Televizyonun İcadı İngilizce Anlatımı



Television İmportant Discoveries Televizyonun İcadı


John Logie Baird and the invention of the television are part of History. But the idea of the television did not start with Logie Baird in the 1920’s. In the late C19th, a number of scientists had made important discoveries that Baird would use in his first version of a television. Henri Becquerel found that light could be changed into electricity and, importantly, Ferdinand Braun had invented the cathode ray tube. By the 1920’s there were 50 serious attempts to invent the television from Russia, America, Germany, Britain and Japan. Many researchers had well resourced and staffed laboratories but the man who invented the television did not.

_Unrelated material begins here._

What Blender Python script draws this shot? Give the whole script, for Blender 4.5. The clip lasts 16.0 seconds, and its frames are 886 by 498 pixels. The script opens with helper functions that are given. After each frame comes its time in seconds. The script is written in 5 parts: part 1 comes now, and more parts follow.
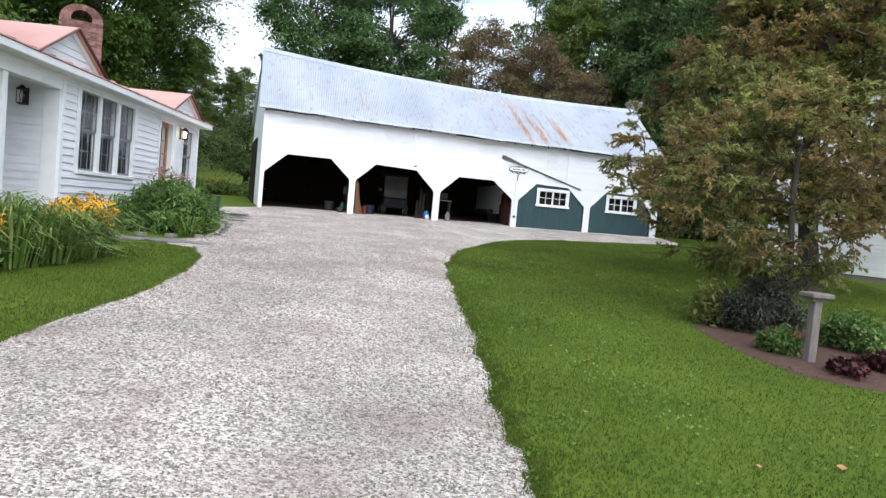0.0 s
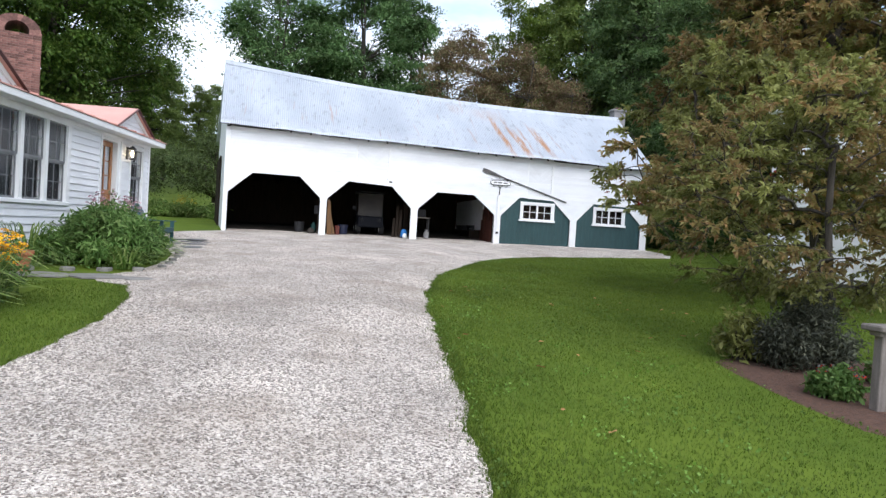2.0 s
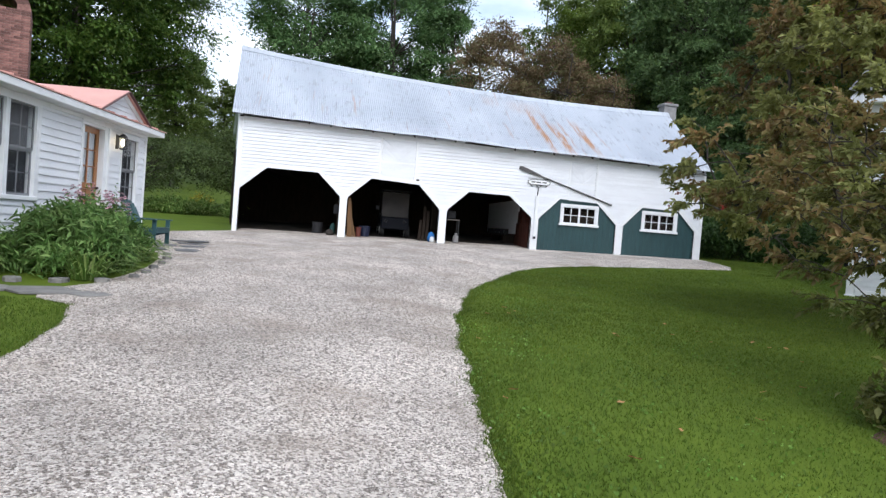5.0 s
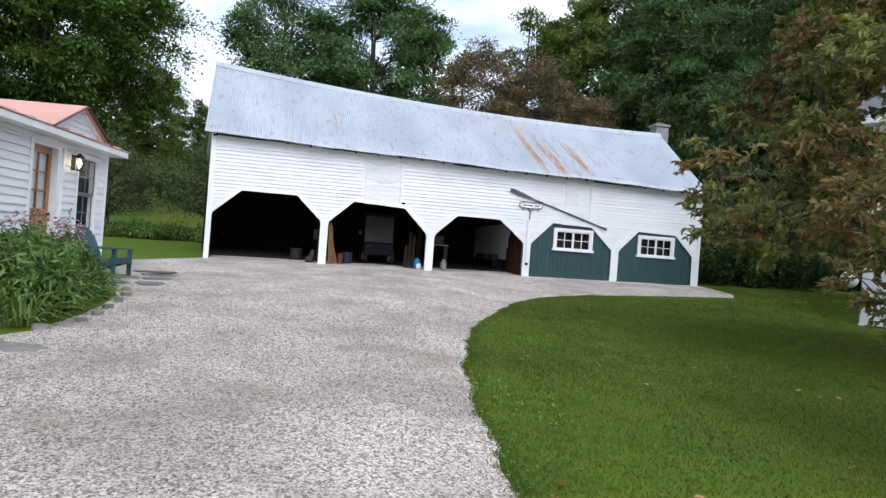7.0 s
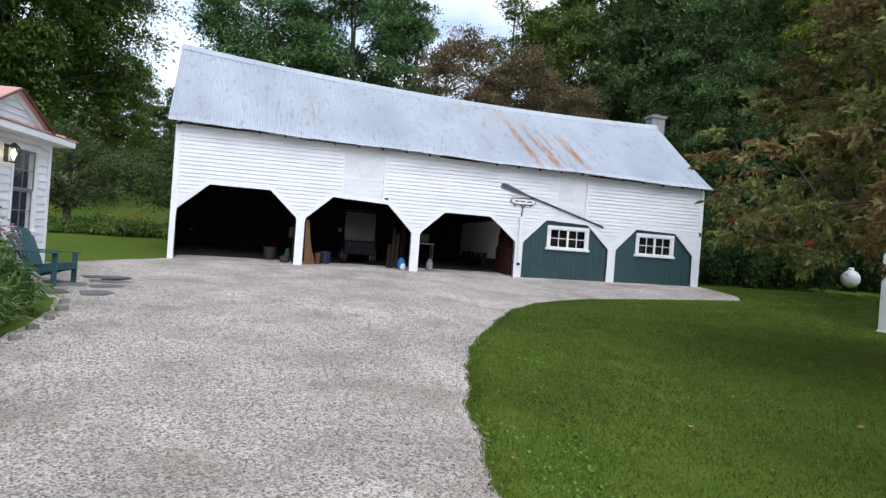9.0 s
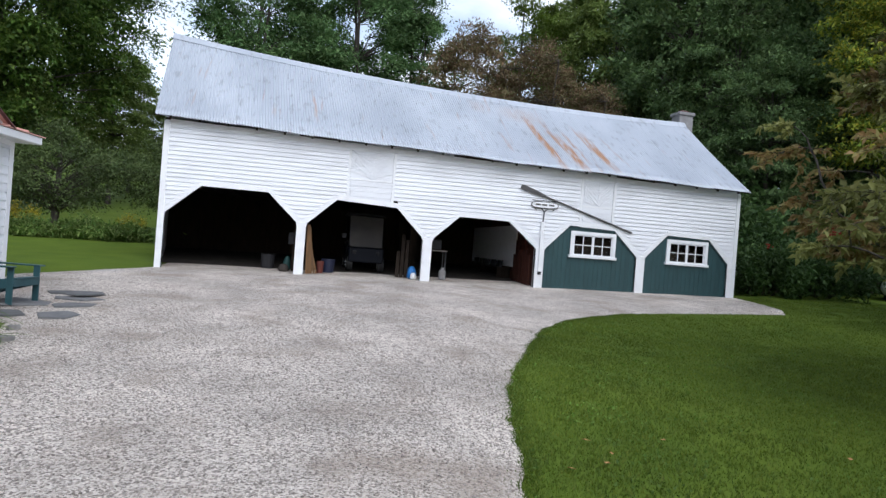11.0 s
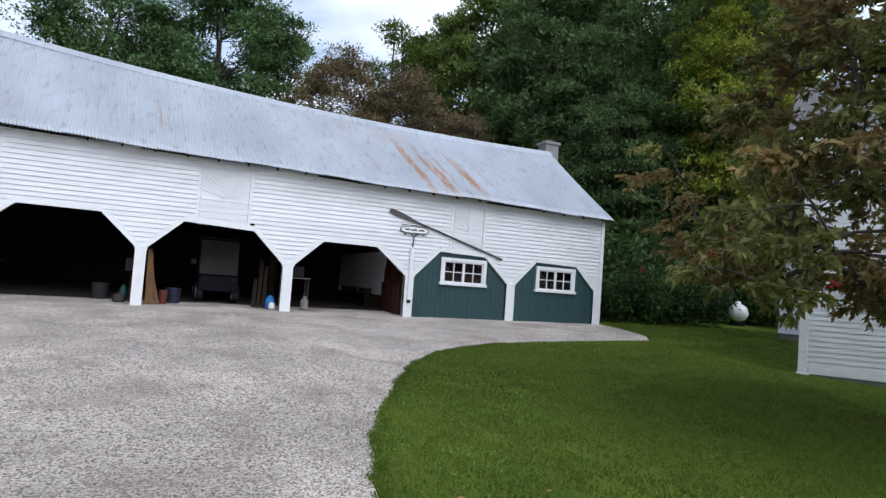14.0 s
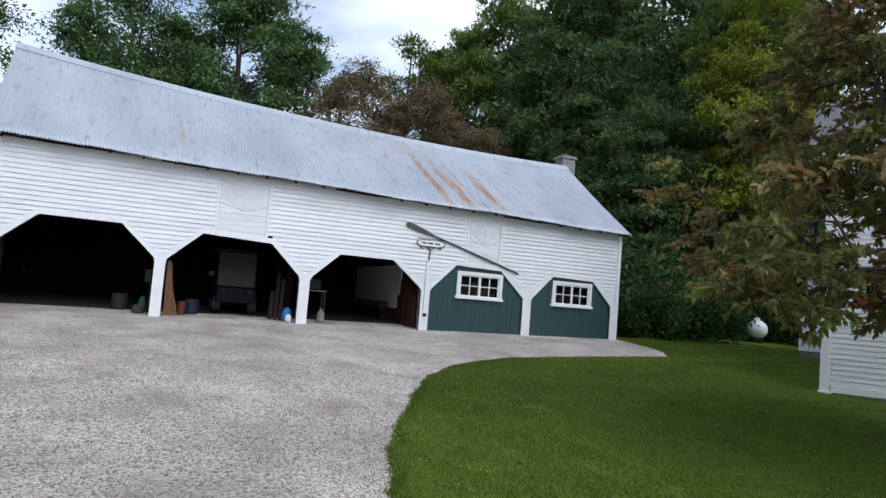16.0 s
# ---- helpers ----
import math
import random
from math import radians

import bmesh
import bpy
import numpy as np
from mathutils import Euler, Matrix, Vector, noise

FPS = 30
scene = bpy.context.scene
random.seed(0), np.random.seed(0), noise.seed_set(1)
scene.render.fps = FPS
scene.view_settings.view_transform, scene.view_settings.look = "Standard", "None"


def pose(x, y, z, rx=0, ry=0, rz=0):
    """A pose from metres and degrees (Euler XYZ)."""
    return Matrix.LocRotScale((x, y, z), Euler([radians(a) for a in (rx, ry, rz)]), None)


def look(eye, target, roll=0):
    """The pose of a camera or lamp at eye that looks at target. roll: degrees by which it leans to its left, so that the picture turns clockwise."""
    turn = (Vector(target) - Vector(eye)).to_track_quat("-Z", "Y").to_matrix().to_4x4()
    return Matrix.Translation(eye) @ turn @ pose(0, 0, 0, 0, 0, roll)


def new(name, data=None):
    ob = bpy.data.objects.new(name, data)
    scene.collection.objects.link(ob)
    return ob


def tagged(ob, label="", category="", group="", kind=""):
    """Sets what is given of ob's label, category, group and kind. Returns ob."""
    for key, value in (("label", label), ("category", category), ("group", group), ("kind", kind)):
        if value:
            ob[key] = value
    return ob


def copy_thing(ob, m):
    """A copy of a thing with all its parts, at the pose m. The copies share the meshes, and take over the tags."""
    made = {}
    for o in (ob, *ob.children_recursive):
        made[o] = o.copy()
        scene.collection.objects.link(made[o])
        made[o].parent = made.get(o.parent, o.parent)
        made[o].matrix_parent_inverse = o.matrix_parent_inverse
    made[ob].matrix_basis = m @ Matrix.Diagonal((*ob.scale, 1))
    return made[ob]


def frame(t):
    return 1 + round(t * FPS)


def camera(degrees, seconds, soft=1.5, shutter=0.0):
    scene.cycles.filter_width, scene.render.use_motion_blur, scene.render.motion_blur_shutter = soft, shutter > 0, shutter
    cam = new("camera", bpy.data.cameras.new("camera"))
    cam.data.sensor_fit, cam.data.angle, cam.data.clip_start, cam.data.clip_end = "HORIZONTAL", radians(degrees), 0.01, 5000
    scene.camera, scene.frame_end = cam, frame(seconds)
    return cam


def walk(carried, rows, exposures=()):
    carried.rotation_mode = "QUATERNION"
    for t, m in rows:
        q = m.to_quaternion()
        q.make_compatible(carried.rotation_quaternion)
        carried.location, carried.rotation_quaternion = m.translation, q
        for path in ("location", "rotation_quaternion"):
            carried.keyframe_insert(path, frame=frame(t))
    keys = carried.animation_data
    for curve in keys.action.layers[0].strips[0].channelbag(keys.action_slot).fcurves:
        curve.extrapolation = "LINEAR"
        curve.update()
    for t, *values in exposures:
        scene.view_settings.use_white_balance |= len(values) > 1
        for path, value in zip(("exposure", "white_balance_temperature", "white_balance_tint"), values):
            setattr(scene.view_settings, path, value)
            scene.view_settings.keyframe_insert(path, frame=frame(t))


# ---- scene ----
cam = camera(67.5, 16.0, soft=1.4)
PATH = [
    (0, (3.062, 0.562, 1.543), (3.389, 2.532, 1.438), 5.2),
    (0.5, (3.096, 1.0, 1.572), (3.405, 2.974, 1.486), 4.0),
    (1, (3.189, 1.445, 1.597), (3.507, 3.418, 1.518), 4.6),
    (1.5, (3.285, 1.845, 1.622), (3.594, 3.82, 1.561), 4.3),
    (2, (3.367, 2.239, 1.662), (3.749, 4.201, 1.606), 3.6),
    (2.5, (3.499, 2.616, 1.682), (3.921, 4.57, 1.64), 4.2),
    (3, (3.598, 2.973, 1.68), (3.93, 4.944, 1.603), 4.3),
    (3.5, (3.654, 3.386, 1.693), (3.949, 5.363, 1.612), 4.0),
    (4, (3.737, 3.831, 1.693), (4.023, 5.809, 1.611), 4.6),
    (6.5, (3.598, 5.748, 1.879), (3.933, 7.72, 1.878), 3.9),
    (7, (3.567, 6.068, 1.893), (3.929, 8.035, 1.902), 4.3),
    (7.5, (3.617, 6.372, 1.936), (3.973, 8.34, 1.938), 4.1),
    (8, (3.675, 6.752, 1.956), (4.077, 8.711, 1.959), 4.5),
    (10.5, (3.613, 9.055, 2.253), (4.041, 11.009, 2.232), 4.3),
    (11, (3.689, 9.475, 2.237), (4.104, 11.432, 2.232), 4.4),
    (11.5, (3.817, 9.823, 2.202), (4.34, 11.754, 2.204), 4.5),
    (12, (3.948, 10.133, 2.175), (4.562, 12.036, 2.177), 4.5),
    (12.5, (4.033, 10.367, 2.167), (4.725, 12.244, 2.204), 4.8),
    (13, (4.092, 10.469, 2.168), (4.841, 12.322, 2.239), 4.5),
    (13.5, (4.1, 10.486, 2.169), (4.87, 12.33, 2.265), 4.3),
    (14, (4.093, 10.483, 2.172), (4.87, 12.323, 2.286), 4.2),
    (14.5, (4.081, 10.476, 2.178), (4.852, 12.316, 2.313), 4.5),
    (15, (4.067, 10.469, 2.179), (4.831, 12.312, 2.324), 4.8),
    (15.5, (4.062, 10.514, 2.178), (4.826, 12.356, 2.329), 4.7),
    (16, (4.05, 10.496, 2.181), (4.782, 12.351, 2.331), 4.7),
]
walk(cam, [(t, look(eye, target, roll)) for t, eye, target, roll in PATH],
     [(0, 0.53, 6120, 10), (4, 0.43, 6080, 10), (7, 0.26, 6030, 10), (11, 0.11, 5980, 10), (13, 0.02, 5930, 10), (16, -0.11, 5930, 10)])


# ---- light ----
world = bpy.data.worlds.new("overcast_sky")
scene.world = world
world.use_nodes = True
wn, wl = world.node_tree.nodes, world.node_tree.links
wn.clear()
sky = wn.new("ShaderNodeTexSky")
sky.sky_type, sky.sun_disc = "NISHITA", False
sky.sun_elevation, sky.sun_rotation, sky.air_density, sky.dust_density = radians(42), radians(169.5), 1.0, 1.5
wscale = wn.new("ShaderNodeVectorMath")
wscale.operation = "SCALE"
wscale.inputs["Scale"].default_value = 0.13
wcoord = wn.new("ShaderNodeTexCoord")
wmap = wn.new("ShaderNodeMapping")
wmap.inputs["Scale"].default_value = (1.6, 1.6, 4.0)
wnoise = wn.new("ShaderNodeTexNoise")
wnoise.inputs["Scale"].default_value, wnoise.inputs["Detail"].default_value = 1.7, 6
wramp = wn.new("ShaderNodeValToRGB")
wramp.color_ramp.elements[0].position, wramp.color_ramp.elements[1].position = 0.34, 0.60
wmix = wn.new("ShaderNodeMix")
wmix.data_type = "RGBA"
wmix.inputs["B"].default_value = (0.97, 1.0, 1.05, 1)
wback, wout = wn.new("ShaderNodeBackground"), wn.new("ShaderNodeOutputWorld")
wback.inputs["Strength"].default_value = 1.28
wl.new(wcoord.outputs["Generated"], wmap.inputs["Vector"])
wl.new(wmap.outputs["Vector"], wnoise.inputs["Vector"])
wl.new(wnoise.outputs["Fac"], wramp.inputs["Fac"])
wl.new(sky.outputs["Color"], wscale.inputs[0])
wl.new(wscale.outputs["Vector"], wmix.inputs["A"])
wl.new(wramp.outputs["Color"], wmix.inputs["Factor"])
wl.new(wmix.outputs["Result"], wback.inputs["Color"])
wl.new(wback.outputs["Background"], wout.inputs["Surface"])
sun_data = bpy.data.lights.new("sun", "SUN")
sun_data.energy, sun_data.angle, sun_data.color = 2.0, radians(55), (1.0, 0.97, 0.93)
sun = new("sun", sun_data)
sun.matrix_world = look((5, -27, 25), (0, 0, 0))

# ---- materials ----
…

John Logie Baird was born in 1888 near Glasgow. He had made money selling socks and soap. This business he sold off to follow his dream of inventing a television. It became an obsession and to survive he had to borrow money from friends and use whatever materials he could including scraps. By 1925, he was ready to give the first public display of a working television. The chosen place was Selfridges in Oxford Street, London. Shoppers saw slightly blurred but recognisable images of letters.
In 1927, Baird demonstrated colour television and a video-recording system he called a “Phonovision”. In 1928, Baird made the first transatlantic television transmission and one year later he started regular 30-line mechanical broadcasts.
In 1936, the BBC started the world’s first regular high-definition service from Alexandra Palace using the Baird system, though it was abandoned one year later in favour of a system developed by Marconi-EMI. BY 1939, 20,000 television sets were in use in Great Britain, just 14 years after Baird’s first public demonstration of his system at work. In 1940, Baird gave a demonstration of a high-definition full colour stereo television.
The editor of the “Manchester Guardian” said at the beginning of the C20th when the word television was thought of that “the word (television) is half-Greek and half-Latin. No good will come of it.”
One of the leading researchers into television in the 1930’s, Issac Shoenberg, told his research team (who had invented the world’s first practical television camera) that they “had invented the world’s biggest time-waster of all time.”